Singly- and doubly-negative carbon clusters in sputtering: Energy spectra, abundance distributions and unimolecular fragmentation

Abstract

The emission of singly- and doubly-charged negative cluster ions in sputtering of graphite by 14.5 keV Cs+ ion bombardment was investigated by mass spectrometry. Specifically, for anionic Cn− (n⩽23) and CsCn− (n⩽11) and dianionic Cn2− (n⩽39) species the emission-energy spectra were recorded and their abundance distributions as a function of cluster size n were determined. The energy spectra provided evidence for cluster decomposition in the ion accelerating region of the spectrometer corresponding to a time scale from some 10−10 s to several 10−8 s. The abundance of these fragment ions are similar to those of the parent ions in terms of the dependence on the size n and their absolute magnitudes converge with increasing cluster size. Due to energetic ejection events, the clusters are sputtered with high internal energies; they cool by unimolecular decomposition. The most probable fragmentation process for Cn− appears to be by evaporation of a neutral C2 molecule. For these decay reactions, the fragmentation-time distributions were derived from the appropriate parts of the energy spectra; they were found to scale exponentially with time. From these data the average lifetimes τ for these unimolecular decompositions were determined.
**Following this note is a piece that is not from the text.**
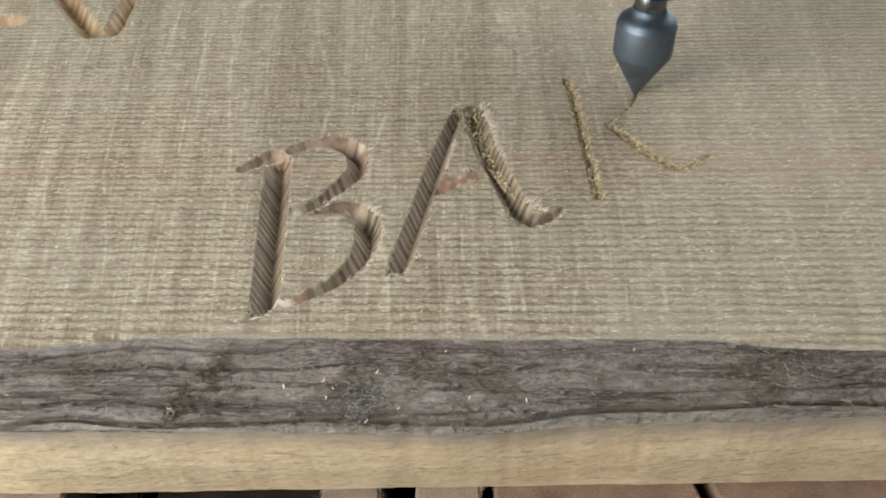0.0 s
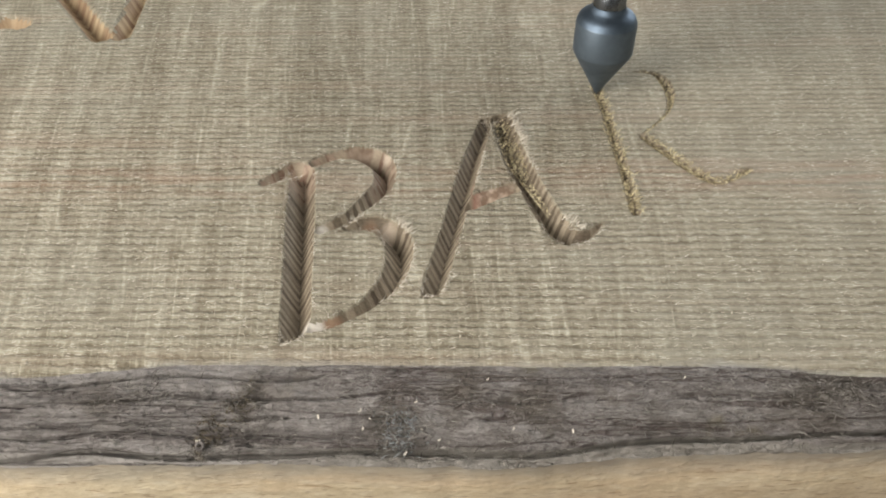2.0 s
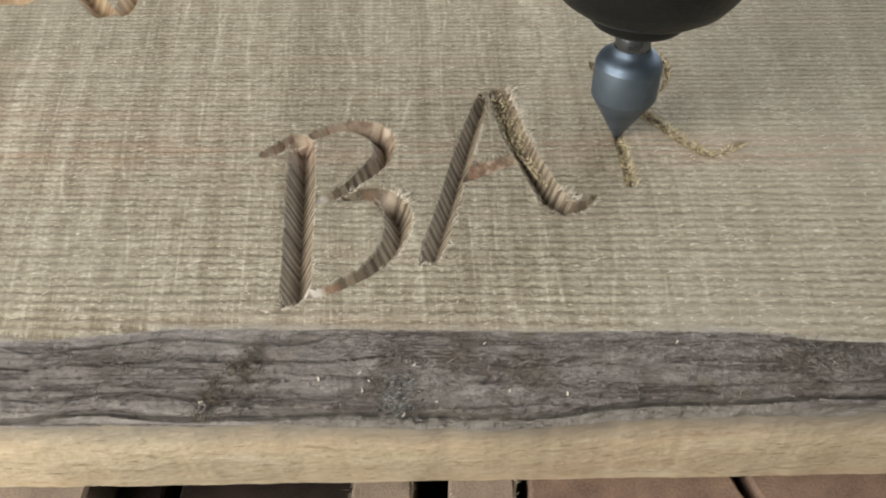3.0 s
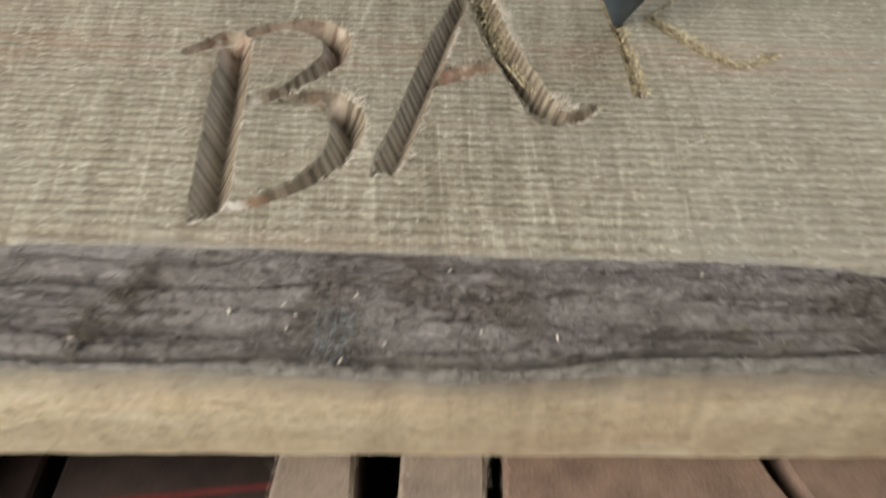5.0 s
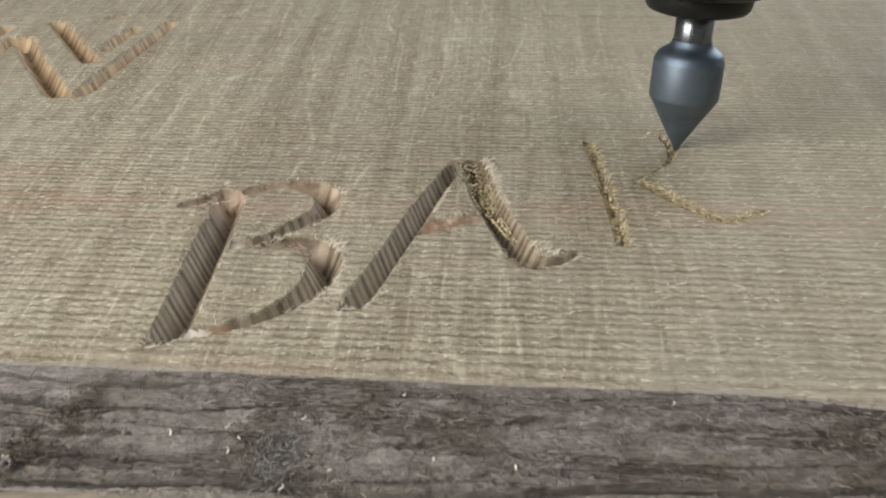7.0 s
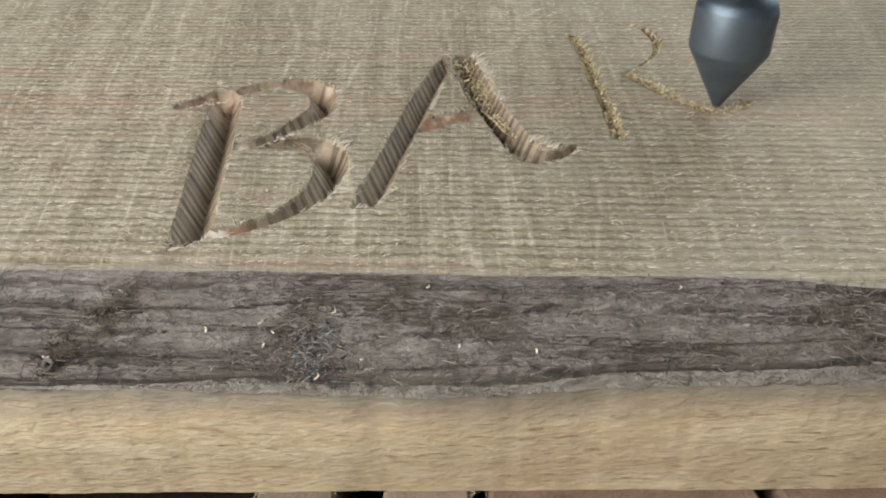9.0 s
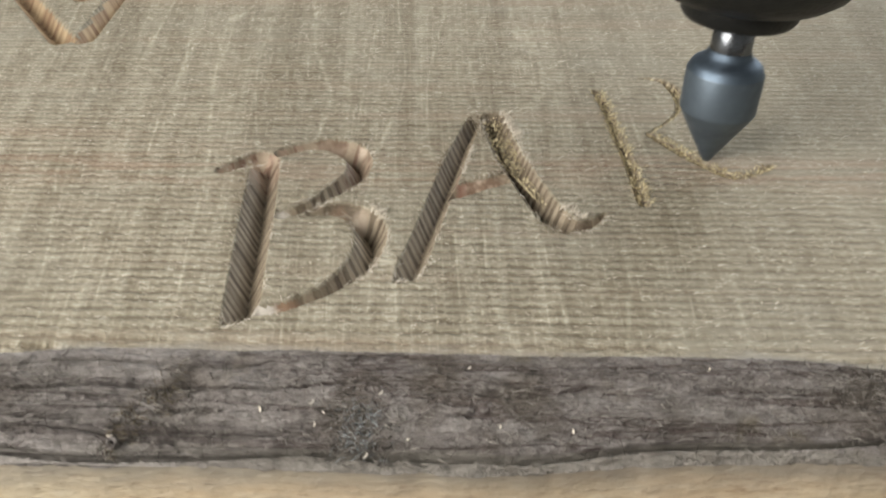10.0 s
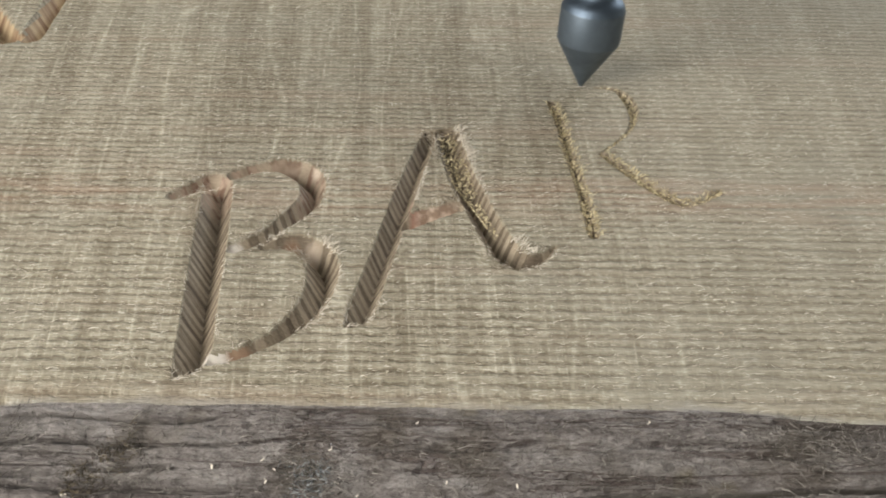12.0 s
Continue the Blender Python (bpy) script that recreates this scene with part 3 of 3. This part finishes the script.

For Cn− the lifetimes slightly increase with n: τ∼8×10−9 s at n=6 to τ∼5×10−8 s at n=25. Similar values are found for CsCn−, whereas for the dianionic clusters Cn2− they are shorter, τ∼(5–7)×10−9 s for n=12–18. Estimates of internal energies, Eint, of sputtered Cn− clusters were derived from these lifetimes, employing statistical theories of unimolecular decomposition; values of Eint increase with cluster size n for 5⩽n⩽25, whereas the average internal energy per constituent atom, Eint/n amounts to ∼1 eV in that range.